Stannis bristles at the notion of hiring mercenaries.
Davos concedes that Melisandre's magic (or whatever it is) may be real, but only soldiers can win a war. Stannis asserts that, should his claim on the Iron Throne be forgotten, then Davos is dead meat.
Now poor Davos is stressed when he shows up for his reading lesson with Shireen Baratheon. She teases him for pronouncing "knight" as "ker-niggit".
Shireen asks what it was like being a pirate. Davos replies, "Nah, Captain Jack Sparrow is a pirate. I'm more like Han Solo. You know, a smuggler." He launches into a story about his younger days at sea, and then gets a brilliant idea. He has Shireen write a letter to the Iron Bank of Bravos on behalf of Stannis. Remember, the Lannisters owe shitloads of money to the Iron Bank. Unless Tywin plans on charging people a buck to take a selfie with his grandson’s corpse, that debt is a major weakness for the family holding the Iron Throne.
New in town
Samwell takes Gilly to Mole's Town, installing her in that one brothel to work as a nanny and cleaner. The proprietress wants to turn Gilly out as a whore. Sam is like, "Why is it always 'whore this' and 'whore that' with people?!"

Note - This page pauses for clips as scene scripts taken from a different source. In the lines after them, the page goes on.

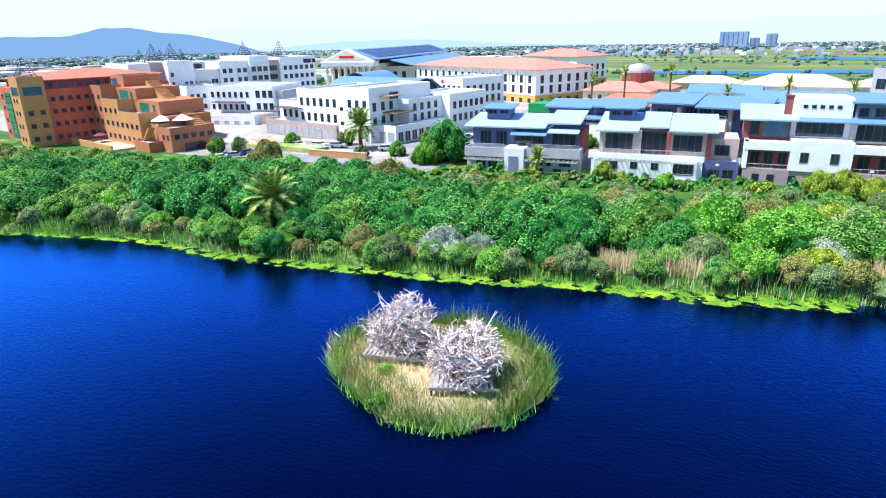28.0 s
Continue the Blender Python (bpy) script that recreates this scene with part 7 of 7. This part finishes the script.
def hide(x, y, yaw, L_, W_, h0, h1, label):
    root = thing("bird_hide", label, "bird hide", x, y, 0, yaw, group="bird hides")
    z0 = 0.9
    board = Build().box(0, 0.24, 0, 0.07, 0, 1).mesh("board", MAT["wood_grey"])
    for i in range(int(L_ / 0.25)):
        xx = i * 0.25
        ht = h0 - z0 + (h1 - h0) * xx / L_
        part("board", board, None, root, at=pose(xx, 0, z0 - 1.2) @ Matrix.Diagonal((1, 1, ht + 1.0, 1)))
        part("board", board, None, root, at=pose(xx, W_ - 0.07, z0 - 1.2) @ Matrix.Diagonal((1, 1, ht + 1.0, 1)))
    for i in range(int(W_ / 0.25)):
        for xx, ht in ((0, h0), (L_ - 0.07, h1)):
            if xx == 0 and 1.2 < i * 0.25 < 2.2:
                continue
            part("board", board, None, root, at=pose(xx + 0.07, i * 0.25, z0 - 1.2, 0, 0, 90) @ Matrix.Diagonal((1, 1, ht - z0 + 1.0, 1)))
    # solid dark box added so the inside of the hide looks unlit
    part("inner_wall", Build().box(0.1, L_ - 0.1, 0.1, W_ - 0.1, -1.0, min(h0, h1) - 0.3), MAT["wood_dark"], root, "solid dark infill for the shaded inside")
    n = int((W_ + 0.8) / 0.34)
    for i in range(n):
        y0 = -0.4 + i * 0.34
        dz = 0.03 * (i % 2)
        part("roof_board", Build().slab([(-0.4, y0, h0 + dz), (L_ + 0.4, y0, h1 + dz), (L_ + 0.4, y0 + 0.33, h1 + dz), (-0.4, y0 + 0.33, h0 + dz)], 0.06), MAT["wood_pale"], root, "pale weathered roof board")
    part("roof_beam", Build().slab([(-0.3, -0.3, h0 - 0.08), (L_ + 0.3, -0.3, h1 - 0.08), (L_ + 0.3, W_ + 0.3, h1 - 0.08), (-0.3, W_ + 0.3, h0 - 0.08)], 0.1), MAT["wood_grey"], root)


hide(6.2, 160.4, 90, 7.2, 3.6, 3.2, 3.4, "weathered timber bird hide at the lake edge")
hide(20.3, 136.9, 50, 8.4, 4.2, 3.5, 3.9, "larger weathered bird hide with pale board roof")
palisade([(5.4, 161), (5.8, 154), (6.2, 148), (8.5, 143.5), (12, 140.5), (13.6, 139.5)], 2.3, "leaning grey palisade fence beside the walkway")
palisade([(12.8, 133.5), (14.0, 137.5), (15.2, 141)], 2.2, "grey palisade fence at the hide entrance")
palisade([(17.2, 131.5), (17.0, 136), (16.6, 140.6), (15.8, 145)], 2.3, "tall grey palisade fence along the hide")
ribbon("walkway", [(15.2, 132), (15.5, 135), (15.8, 139)], 1.3, MAT["wood_brown"], "brown boardwalk between fences", "walkway", lift=0.15, rag=0)
ribbon("walkway", [(7.3, 160.5), (7.6, 154), (8.2, 148), (9.6, 145)], 1.5, MAT["wood_brown"], "brown boardwalk to the lake hide", "walkway", lift=0.15, rag=0)
root = thing("handrail", "grey timber handrail beside the boardwalk", "handrail", 0, 0, 0)
b = Build()
rail_line = [(8.4, 160.5, gz(8.4, 160.5)), (8.6, 154, gz(8.6, 154)), (9.3, 148.5, gz(9.3, 148.5))]
for (x0, y0, z0), (x1, y1, z1) in zip(rail_line, rail_line[1:]):
    b.stick((x0, y0, z0 + 1.1), (x1, y1, z1 + 1.1), 0.07, 0.07, 4)
part("rail", b, MAT["wood_pale"], root)
for x0, y0, z0 in rail_line:
    part("post", Build().stick((x0, y0, z0 - 0.2), (x0, y0, z0 + 1.15), 0.08, 0.08, 5), MAT["wood_grey"], root)

# viewing deck with its bin
root = thing("viewing_deck", "white-painted viewing deck with rails on posts", "deck", 22.0, 67.2, 2.9, 4)
for i in range(14):
    part("plank", Build().box(i * 0.27, i * 0.27 + 0.25, 0, 4.4, 0.9, 0.98), MAT["wood_pale"], root)
for x, y in ((0.05, 0.05), (3.65, 0.05), (0.05, 4.3), (3.65, 4.3), (3.65, 2.2), (0.05, 2.2), (1.85, 0.05)):
    part("post", Build().box(x - 0.06, x + 0.06, y - 0.06, y + 0.06, -2.5, 1.95), MAT["wood_pale"], root)
for z in (1.35, 1.65, 1.95):
    part("rail", Build().box(0, 3.75, -0.05, 0.02, z - 0.1, z), MAT["wood_pale"], root)
    part("rail", Build().box(3.7, 3.77, 0.02, 4.35, z - 0.1, z), MAT["wood_pale"], root)
    part("rail", Build().box(0.6, 3.75, 4.35, 4.42, z - 0.1, z), MAT["wood_pale"], root)
part("brace", Build().stick((0.2, 0.05, -1.2), (1.6, 0.05, 0.8), 0.06).stick((3.5, 0.05, -1.2), (2.2, 0.05, 0.8), 0.06), MAT["wood_pale"], root)
root = thing("storage_box", "turquoise plastic box standing on the viewing deck", "box", 23.6, 69.6, 3.88, 4)
part("body", Build().box(-0.45, 0.45, -0.4, 0.4, 0, 0.85), MAT["turquoise"], root)
part("lid", Build().box(-0.5, 0.5, -0.45, 0.45, 0.85, 1.0).box(-0.2, 0.2, -0.5, -0.45, 0.75, 0.95), MAT["turquoise"], root)

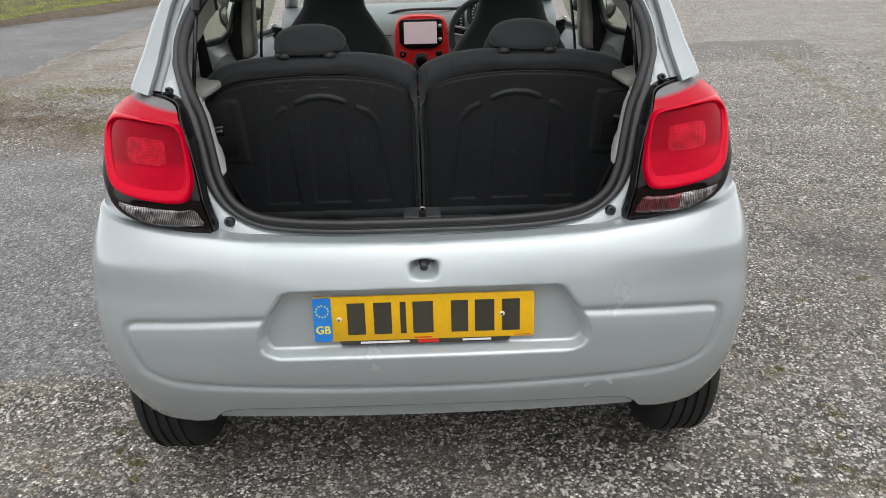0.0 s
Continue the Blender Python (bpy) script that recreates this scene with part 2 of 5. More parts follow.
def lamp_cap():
    """The top of the lamp: red, with sky reflection painted grey at its edge."""
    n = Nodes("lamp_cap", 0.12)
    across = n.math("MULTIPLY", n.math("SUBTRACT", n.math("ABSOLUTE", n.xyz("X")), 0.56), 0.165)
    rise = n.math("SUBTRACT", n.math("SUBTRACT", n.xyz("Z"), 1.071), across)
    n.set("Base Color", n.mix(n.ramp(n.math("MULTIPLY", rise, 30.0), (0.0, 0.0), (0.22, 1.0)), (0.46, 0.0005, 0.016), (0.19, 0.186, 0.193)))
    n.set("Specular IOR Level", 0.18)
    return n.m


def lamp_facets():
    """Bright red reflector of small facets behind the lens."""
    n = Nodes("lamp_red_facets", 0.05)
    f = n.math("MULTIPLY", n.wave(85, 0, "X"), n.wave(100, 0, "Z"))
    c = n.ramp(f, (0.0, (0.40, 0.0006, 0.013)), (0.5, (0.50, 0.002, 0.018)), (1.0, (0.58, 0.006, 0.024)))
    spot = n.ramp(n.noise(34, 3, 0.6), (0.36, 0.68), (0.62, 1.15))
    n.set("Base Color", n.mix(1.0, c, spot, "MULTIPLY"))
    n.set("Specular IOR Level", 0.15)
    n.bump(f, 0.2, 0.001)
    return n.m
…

(Is leaving the woman you love at a whorehouse down the street from a castle full of rapists such a great idea? Especially since Gilly was outed as a wildling about three seconds after she arrived?)
Gilly doesn't want Sam to just ditch her at this place, which looks like every other chain tavern in Westeros. Samwell tells her it's for the best, but he still can't use the L-word.